Gesetzentwurf heizt Proteste gegen Justizreform in Israel weiter an
In Israel haben sich die Massenproteste gegen die geplante Justizreform nach einem neuen Gesetzesentwurf wieder verschärft.
Das Wichtigste in Kürze
- Zehntausende Israelis protestieren gegen eine umstrittene Justizreform in Israel.
- Die Regierung will dem Höchstem Gericht weitere Befugnisse nehmen.
- Diverse Reservisten und Ärzte drohen mit Dienstverweigerung und Arbeitsniederlegungen.
Gegen die umstrittenen Reformpläne zur Schwächung der Justiz haben am Samstag wieder Zehntausende Israelis protestiert. Alleine in Tel Aviv kamen Medienberichten zufolge mehr als 150.000 Menschen zu einer Kundgebung. Diese richtete sich gegen die Pläne der rechts-religiösen Regierung von Benjamin Netanjahu. An dem äusserst schwülen Abend zeigten viele Demonstranten auch einen riesigen Banner mit der Aufschrift «SOS».
In rund einer Woche will sie ein Gesetz verabschieden, das dem Höchsten Gericht weitere Befugnisse nehmen soll. Allen voran das Recht Entscheidungen der Regierung oder einzelner Minister als «unangemessen» zu bewerten. Anfang des Jahres hatte das Höchste Gericht die Ernennung des Vorsitzenden der Schas-Partei, Arie Deri, zum Innenminister als «unangemessen» eingestuft. Dieser verfügte nämlich über eine kriminelle Vergangenheit und Netanjahu musste seinen Vertrauten entlassen.
Gesetz könnte Korruption begünstigen
Beobachter erwarten, dass die Koalition dies mit dem neuen Gesetz wieder rückgängig machen will. Der Gesetzentwurf wird derzeit im Justizausschuss für die endgültige Abstimmung im Parlament vorbereitet. Kritiker befürchten, das Gesetz könne Korruption und die willkürliche Besetzung hochrangiger Posten begünstigen.
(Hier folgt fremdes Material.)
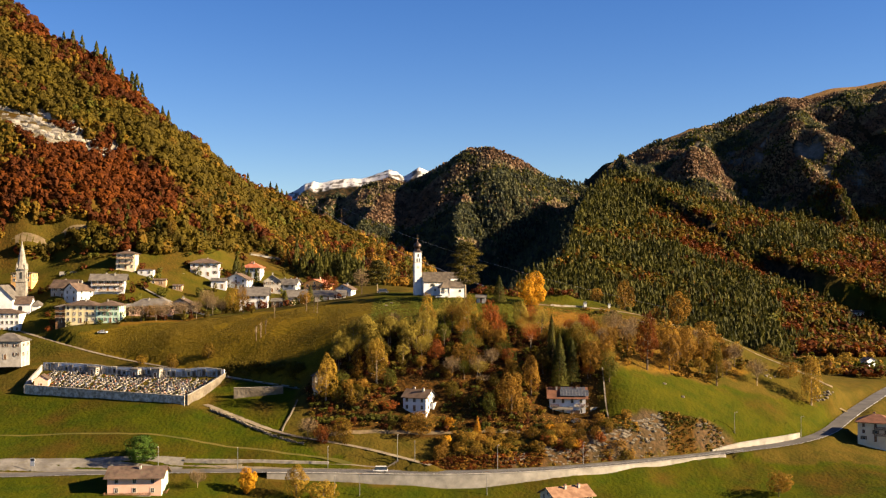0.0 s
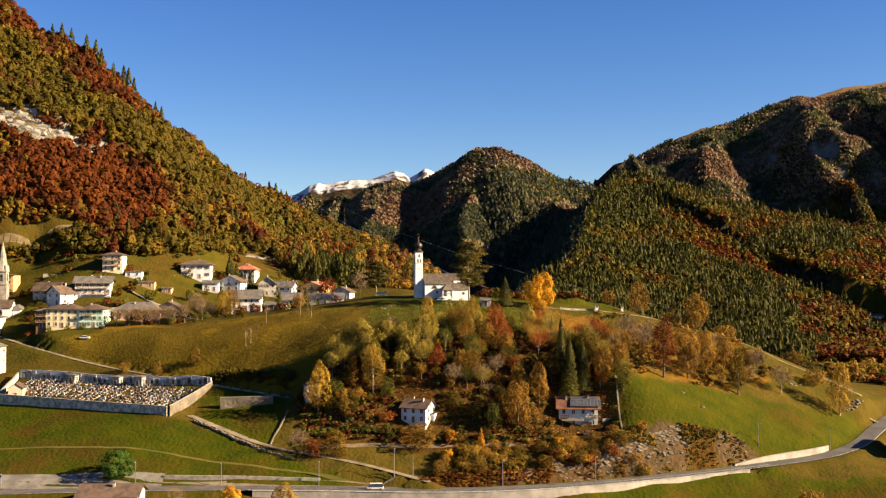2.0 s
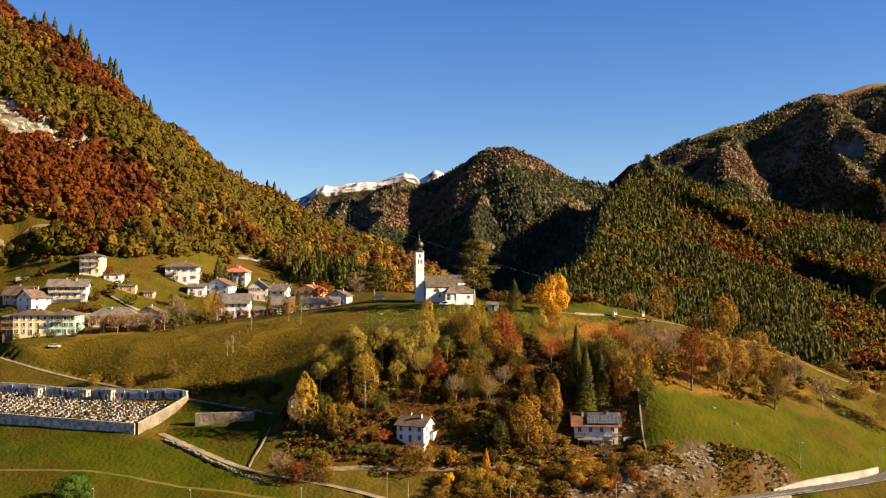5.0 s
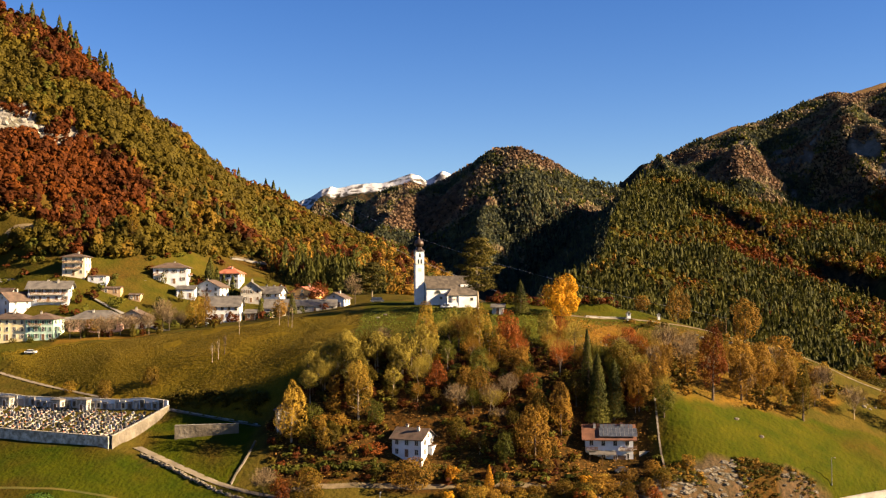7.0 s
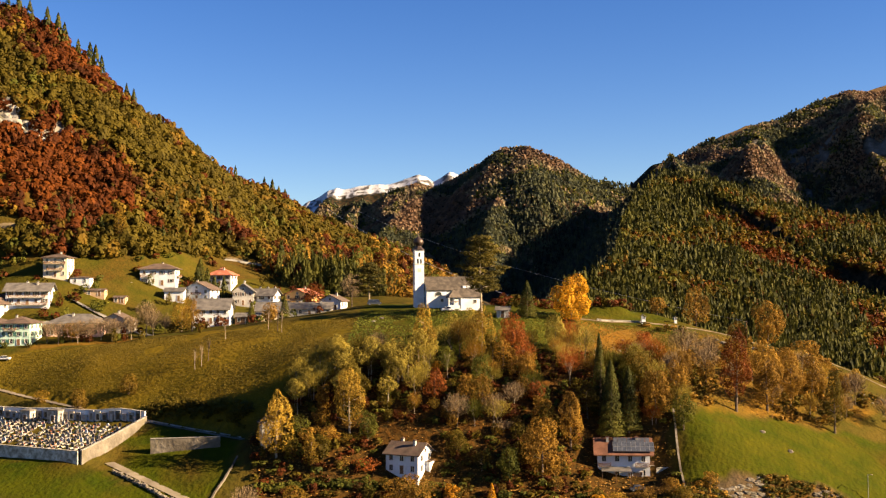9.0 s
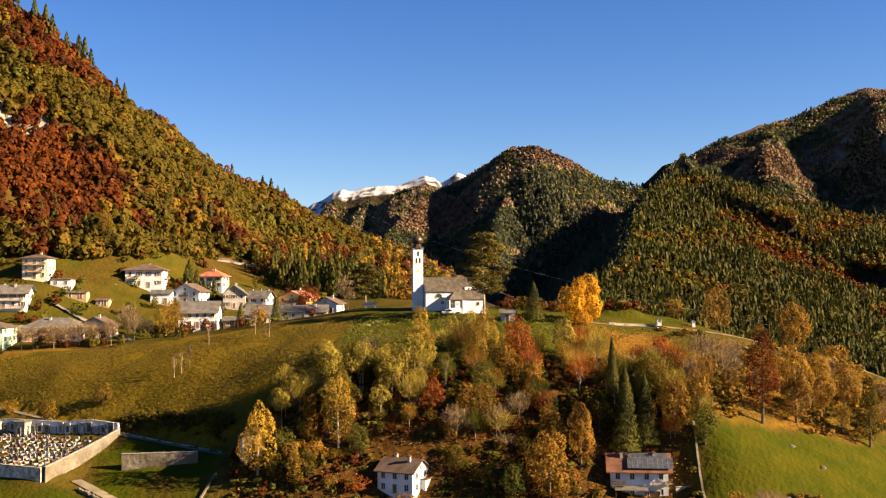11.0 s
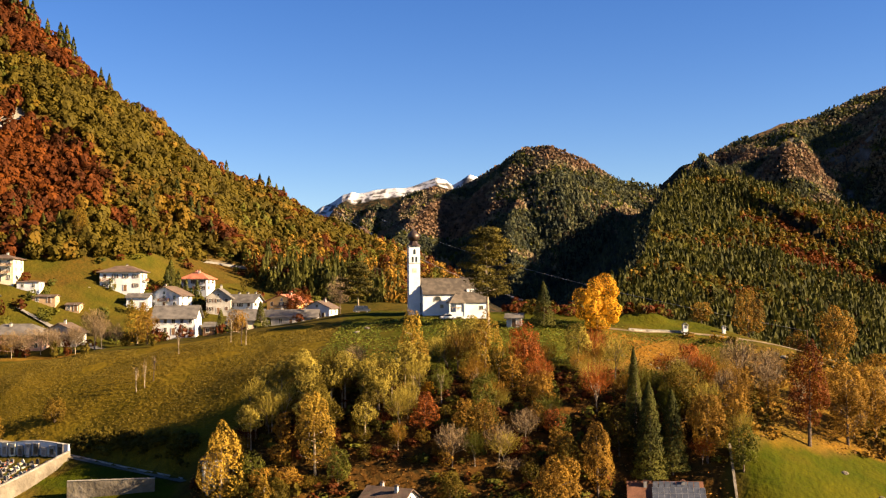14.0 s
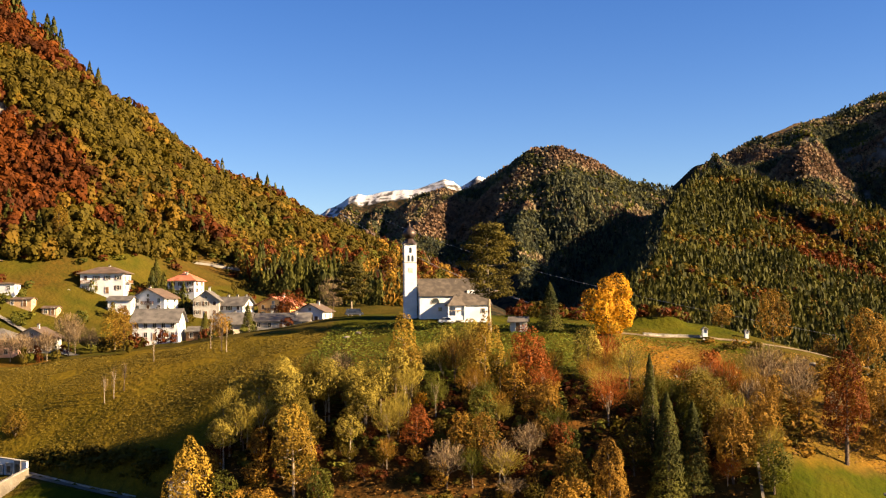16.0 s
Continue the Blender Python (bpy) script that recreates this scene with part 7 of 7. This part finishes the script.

Die nahende Verabschiedung des Gesetzes heizt den Widerstand gegen die Reform derzeit weiter an.
Laut israelischen Medien könnte das Umsetzen dieses Vorhabens schwerwiegende Folgen haben. An die 400 Reservisten aus unterschiedlichen Militäreinheiten kündigten an, in diesem Fall ihren Dienst nicht mehr antreten zu wollen. Demnach könnten weitere ihrem Beispiel folgen.
Netanjahu versuchte kürzlich abzuwiegeln. «Das Land kommt ohne ein paar Staffeln aus, aber ohne eine Regierung kommt es nicht aus», sagte er. Experten warnen jedoch, die Dienstverweigerung einiger Hundert Reservisten könnte die Einsatzfähigkeit etwa der Luftwaffe enorm einschränken. Diesen März erschienen zahlreiche Reservisten aus Protest gegen die Reform nicht zum Dienst, daraufhin setzte Netanjahu die Pläne vorübergehend aus.
Auch mehr als Tausend Ärzte drohten mit Arbeitsniederlegungen. Sie befürchten durch die Justizreform negative Auswirkungen auf die Wirtschaft, Demokratie und Sicherheit des Landes. Das wirke sich automatisch auch auf das Gesundheitssystem aus.
67 Prozent befürchten einen Bürgerkrieg
Die Regierungspläne spalten die Gesellschaft. Befürworter bemängeln einen zu grossen Einfluss der Richter auf politische Entscheidungen. Gegner wiederum sehen die Gewaltenteilung in Gefahr, manche warnen gar vor der schleichenden Einführung einer Diktatur. Jüngsten Umfragen des israelischen Senders «Channel 12» zufolge fürchten derzeit 67 Prozent der Befragten vor einem Bürgerkrieg.
Wenige Stunden vor Beginn der Demonstrationen am Samstagabend wurde Ministerpräsident Netanjahu in die Notaufnahme eines Krankenhauses gebracht. Die Klinik, welche sich in der Nähe von Tel Aviv befindet, nannte Dehydrierung als Grund. Dem 73-Jährigen sei aber auch ein Herzmonitor implantiert worden, um sein Herz routinemässig zu überwachen. Medien zufolge wurde er am Sonntag wieder entlassen.